**Exercise objective**
Reproduce the listing word for word, leaving every picture behind.

— begin Dataset section —

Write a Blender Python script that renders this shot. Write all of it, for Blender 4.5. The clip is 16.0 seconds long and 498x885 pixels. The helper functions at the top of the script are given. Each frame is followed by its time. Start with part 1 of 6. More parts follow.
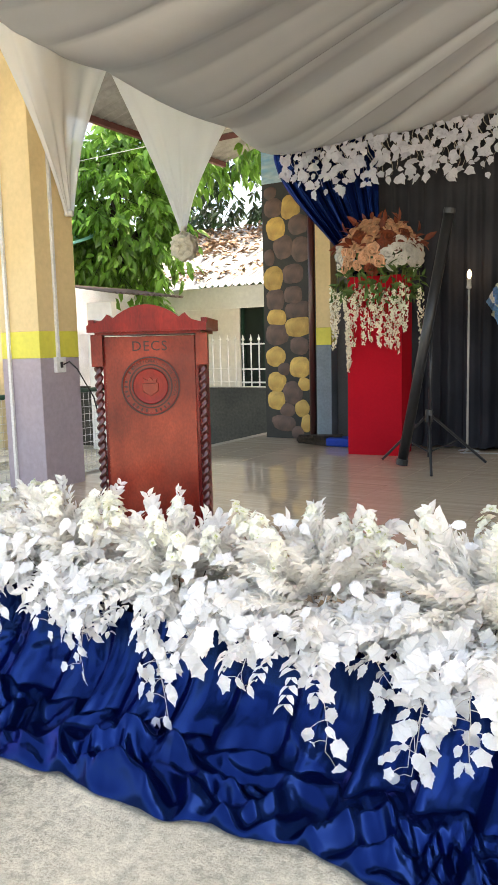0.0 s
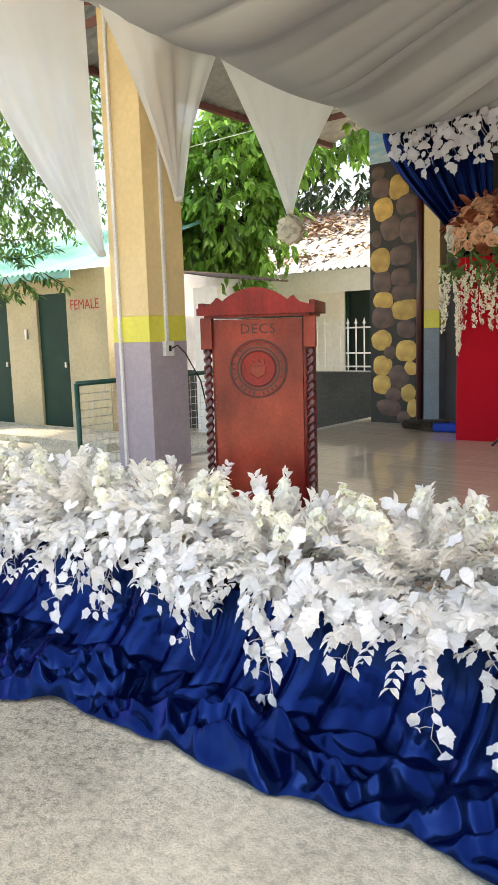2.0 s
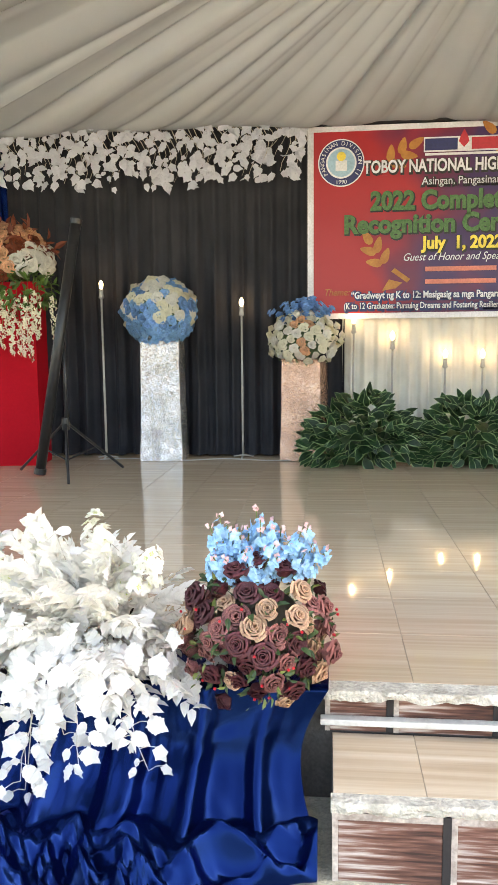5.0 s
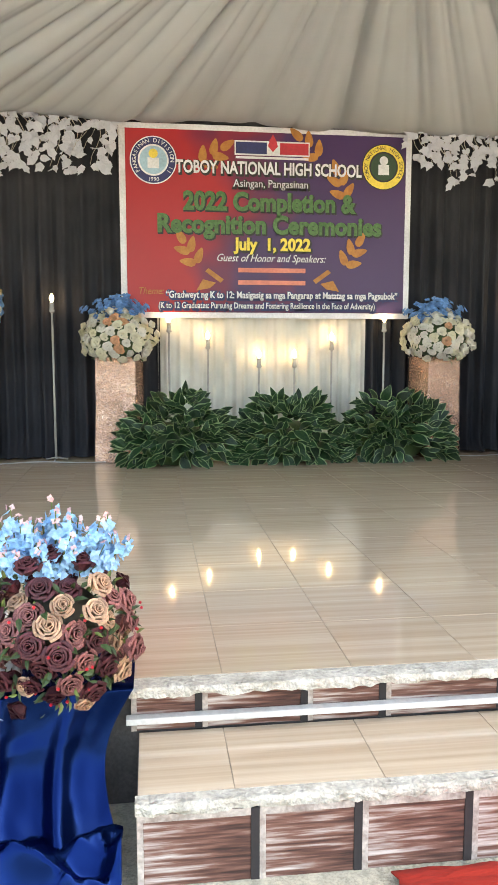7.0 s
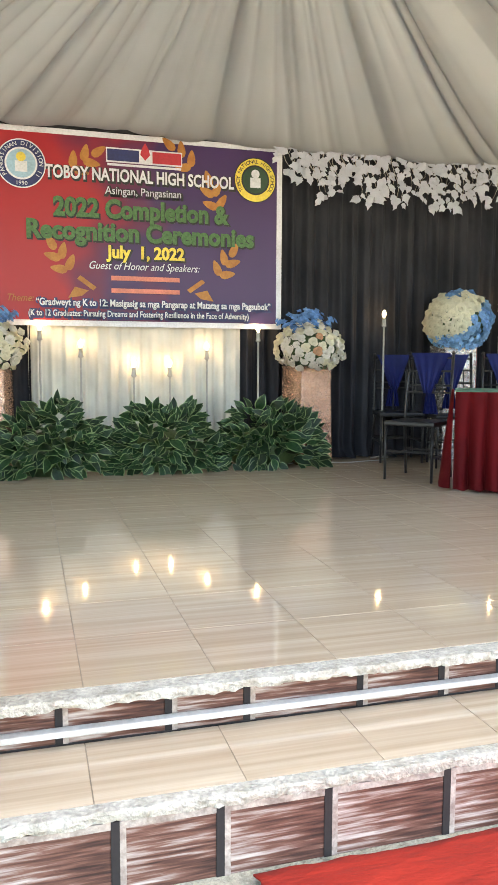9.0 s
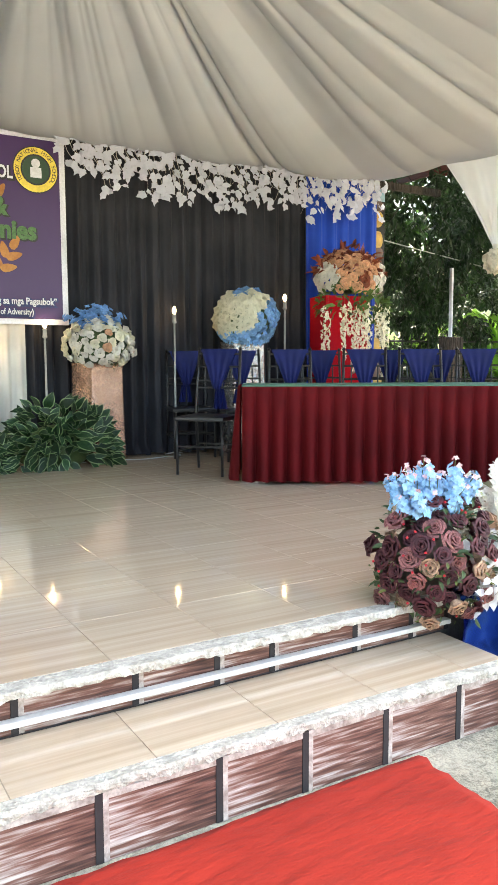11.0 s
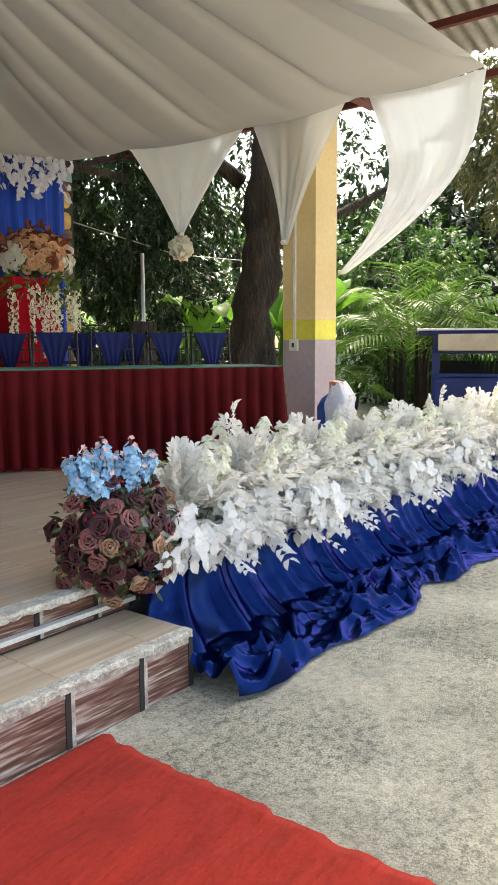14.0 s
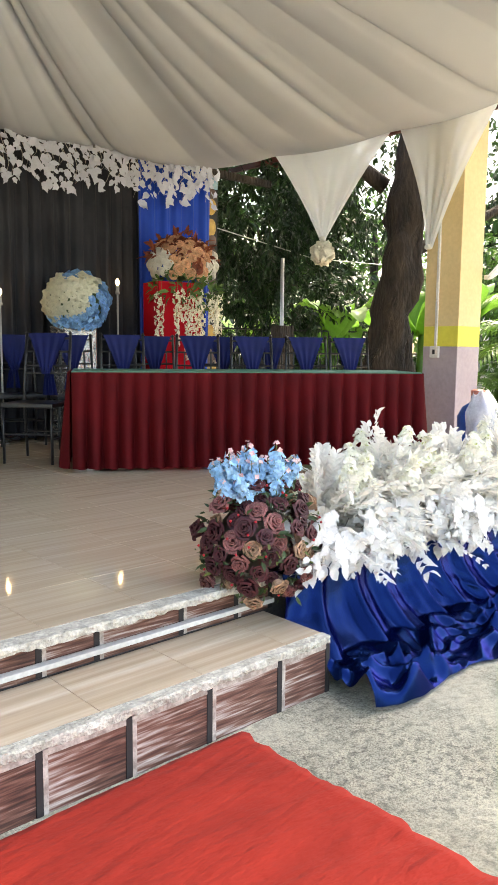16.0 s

— end Dataset section —

**Result for this task**
Write a Blender Python script that renders this shot. Write all of it, for Blender 4.5. The clip is 16.0 seconds long and 498x885 pixels. The helper functions at the top of the script are given. Each frame is followed by its time. Start with part 1 of 6. More parts follow.
0.0 s
2.0 s
5.0 s
7.0 s
9.0 s
11.0 s
14.0 s
16.0 s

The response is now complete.